Want your students to ignore their mobile phones? You could try bribing them.

The longer a phone stays locked, the more discounts they earn

A new mobile application aims to bribe students into ignoring their phones during class, reports The Verge.

Pocket Points, developed by a California State University (CSU) at Chico, tracks how long a smartphone remains locked while in a classroom on campus and doles out points at certain benchmarks.

For every 20 minutes a phone stays locked, students earn a single point. However, if multiple students on campus run the app simultaneously, awards are given out faster.

The thousands of students at Pennsylvania State University (Penn State) and CSU-Chico who have downloaded the app can then redeem the points for discounts at campus stores and local businesses. At Penn State, for example, users earn a 15% discount on university apparel once they rack up 10 points.

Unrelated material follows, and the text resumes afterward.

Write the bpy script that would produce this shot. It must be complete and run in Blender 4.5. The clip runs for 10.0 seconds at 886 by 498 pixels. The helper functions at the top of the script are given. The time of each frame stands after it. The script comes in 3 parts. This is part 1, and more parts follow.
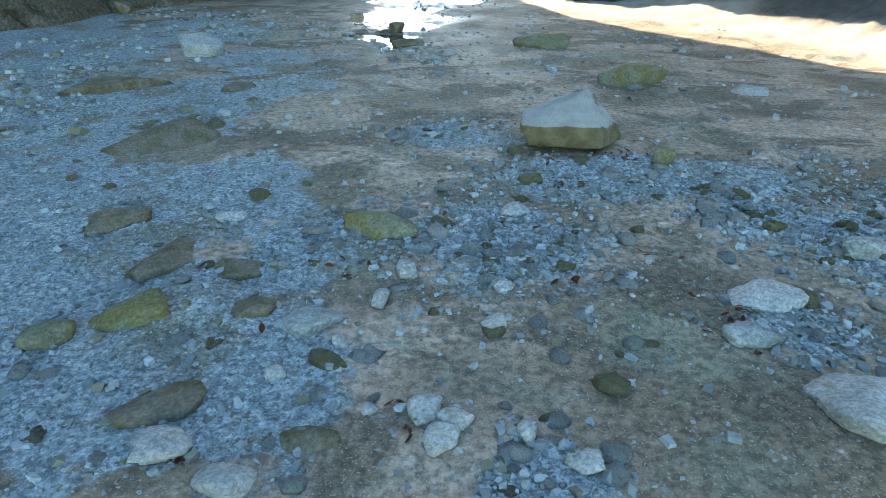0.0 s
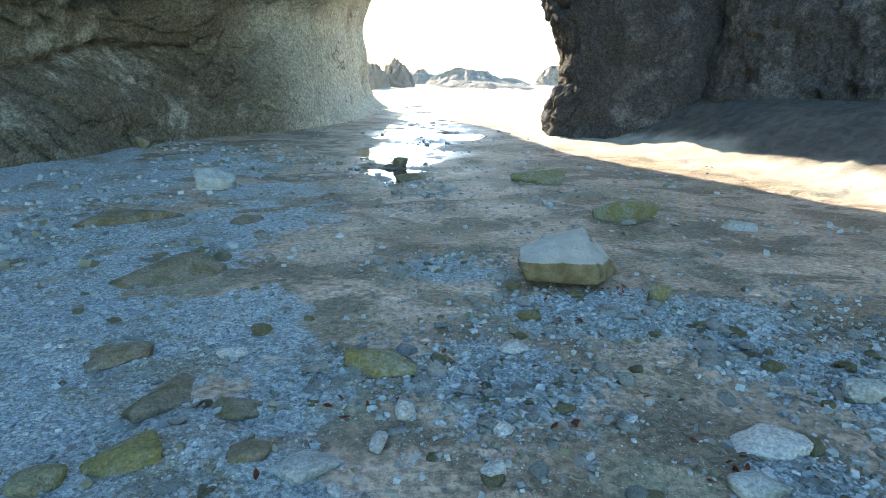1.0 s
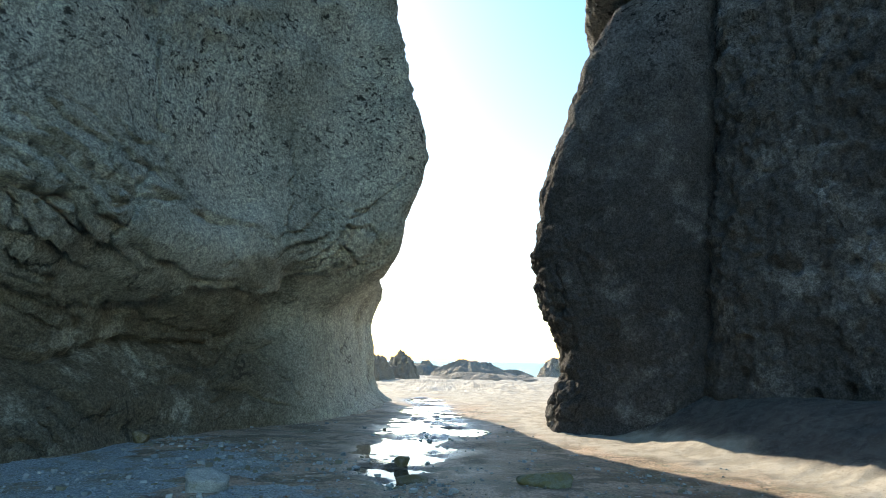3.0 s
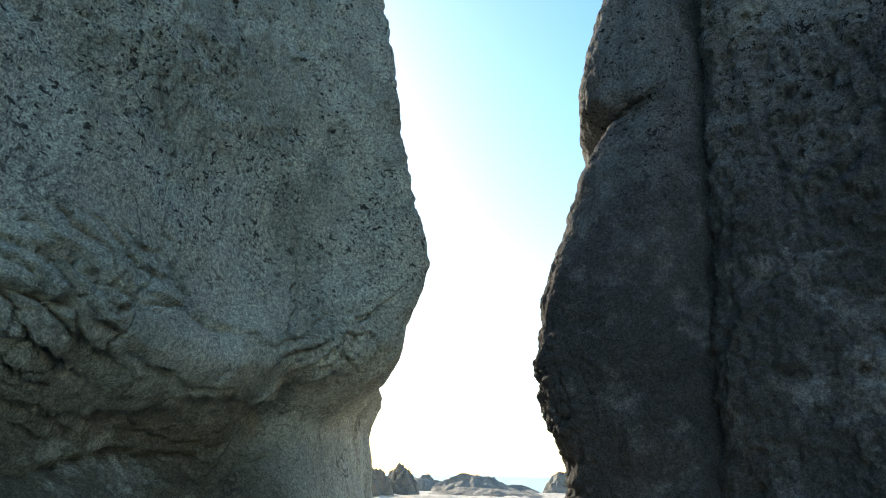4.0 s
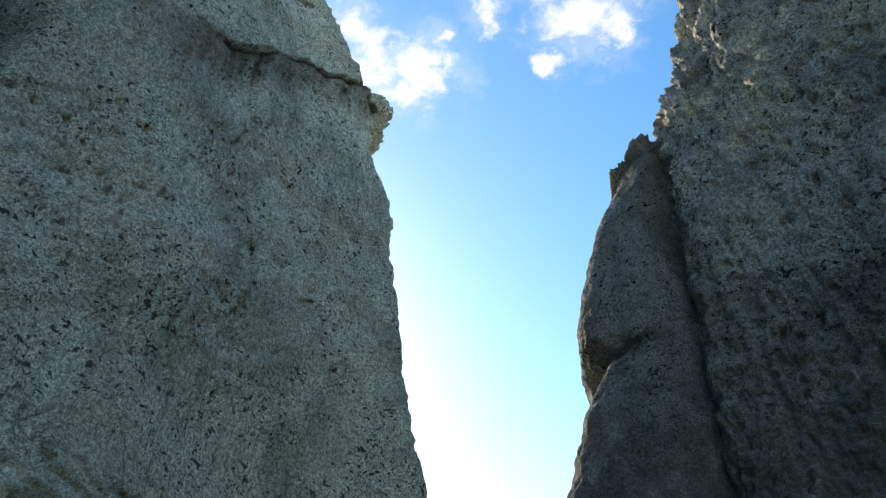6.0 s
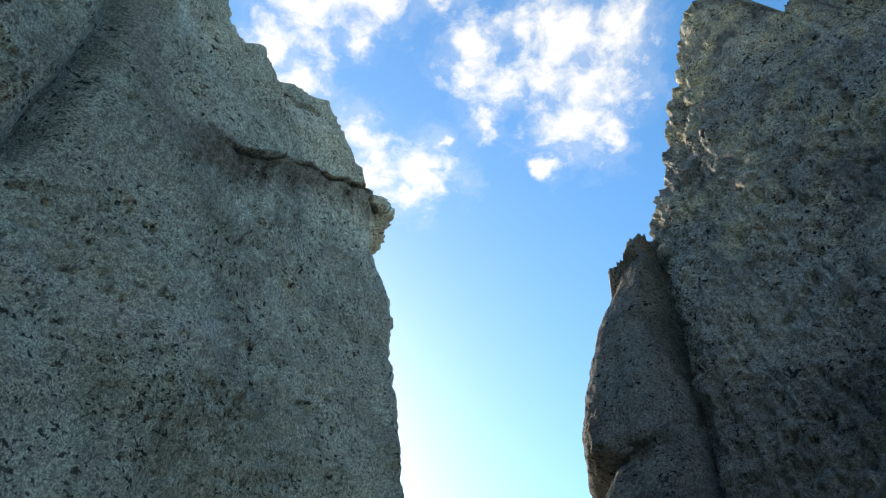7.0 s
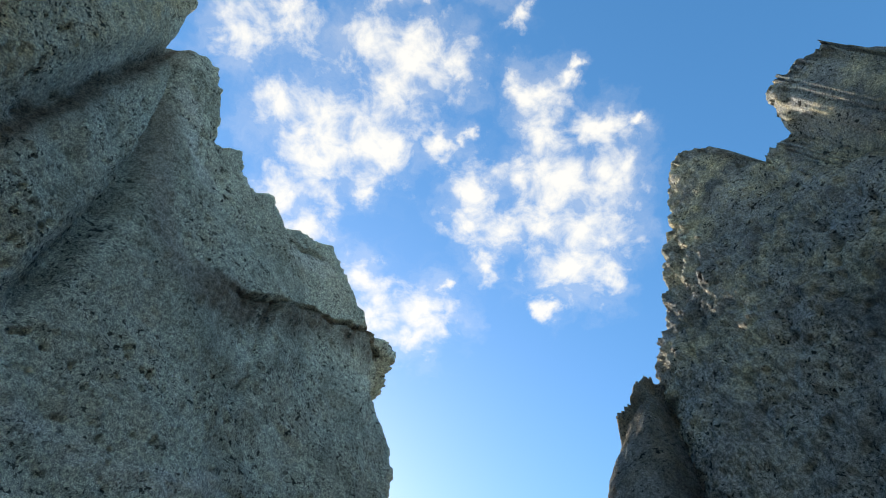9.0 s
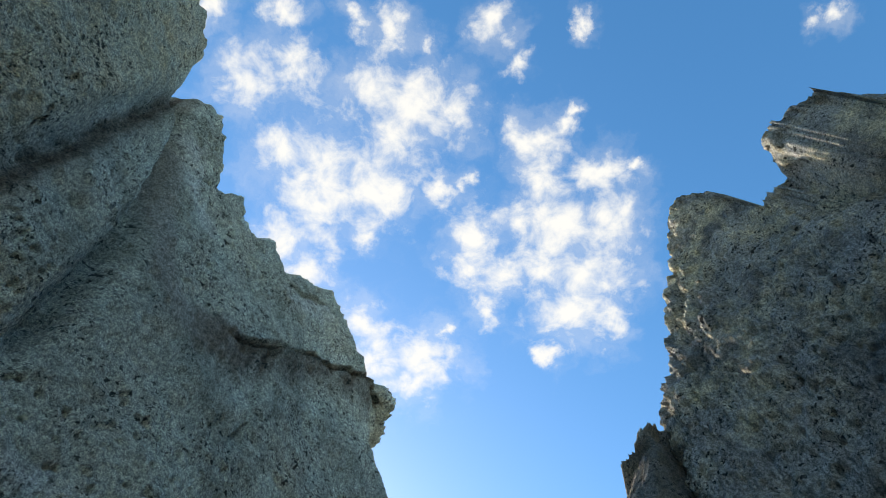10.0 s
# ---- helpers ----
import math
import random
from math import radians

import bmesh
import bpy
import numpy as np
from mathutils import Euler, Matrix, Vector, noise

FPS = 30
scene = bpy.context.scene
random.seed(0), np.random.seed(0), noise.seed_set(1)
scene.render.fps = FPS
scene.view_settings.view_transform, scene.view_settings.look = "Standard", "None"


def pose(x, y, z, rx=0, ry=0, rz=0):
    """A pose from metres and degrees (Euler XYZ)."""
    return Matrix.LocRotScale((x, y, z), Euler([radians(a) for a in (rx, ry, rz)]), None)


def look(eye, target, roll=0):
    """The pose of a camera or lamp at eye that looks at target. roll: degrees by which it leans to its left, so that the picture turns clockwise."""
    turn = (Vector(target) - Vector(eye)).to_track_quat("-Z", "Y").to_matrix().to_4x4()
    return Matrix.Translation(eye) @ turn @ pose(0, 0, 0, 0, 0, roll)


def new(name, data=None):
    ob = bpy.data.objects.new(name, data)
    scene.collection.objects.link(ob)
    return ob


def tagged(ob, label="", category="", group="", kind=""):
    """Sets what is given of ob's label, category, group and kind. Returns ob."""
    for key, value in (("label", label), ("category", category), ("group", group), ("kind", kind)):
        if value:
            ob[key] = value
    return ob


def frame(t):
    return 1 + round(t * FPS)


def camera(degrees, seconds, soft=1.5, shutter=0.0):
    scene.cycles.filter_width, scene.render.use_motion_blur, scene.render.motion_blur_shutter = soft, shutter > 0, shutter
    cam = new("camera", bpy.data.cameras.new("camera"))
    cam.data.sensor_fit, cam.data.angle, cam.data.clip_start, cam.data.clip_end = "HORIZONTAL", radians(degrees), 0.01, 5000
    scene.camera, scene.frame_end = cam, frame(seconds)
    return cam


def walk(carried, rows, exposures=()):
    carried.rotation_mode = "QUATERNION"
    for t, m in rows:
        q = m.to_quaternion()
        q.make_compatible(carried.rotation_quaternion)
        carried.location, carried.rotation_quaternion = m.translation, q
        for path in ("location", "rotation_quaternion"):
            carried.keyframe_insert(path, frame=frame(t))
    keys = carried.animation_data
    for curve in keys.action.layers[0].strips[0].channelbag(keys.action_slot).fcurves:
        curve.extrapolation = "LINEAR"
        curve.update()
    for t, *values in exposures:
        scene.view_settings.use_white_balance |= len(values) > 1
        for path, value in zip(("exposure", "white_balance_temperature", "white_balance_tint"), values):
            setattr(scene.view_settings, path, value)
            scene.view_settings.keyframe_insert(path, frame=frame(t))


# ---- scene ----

The app comes at a time of growing concern about the effects of cellphone overuse. A study last year from Baylor University discovered that students spend an average of eight to ten hours per day on their cell phones—and around 60% of students admit they could be addicted to their phone. Researchers say they are concerned that phones are being used as an "escape mechanism" or a way to cheat.

A more recent study discovered that some students can suffer from "iPhone separation anxiety." Researchers moved students' phones out-of-reach and then called the phones, causing them to ring while students were unable to answer. Students' heart rates increased, blood pressure increased, and performance on a task decreased.

The researchers concluded that the anxiety was less focused on the phone itself and more on what that phone represents: "their social life… the connection to friends [and] family." Ultimately, researchers encourage students—and anyone else—to turn off cellphones when undertaking a mentally demanding task (McCormick, Verge, 2/4; Seitz, Columbia Chronicle, 1/26; Wood, PsychCentral, 1/31/2014).

The takeaway: A student created mobile application aims to bribe students into ignoring their phones.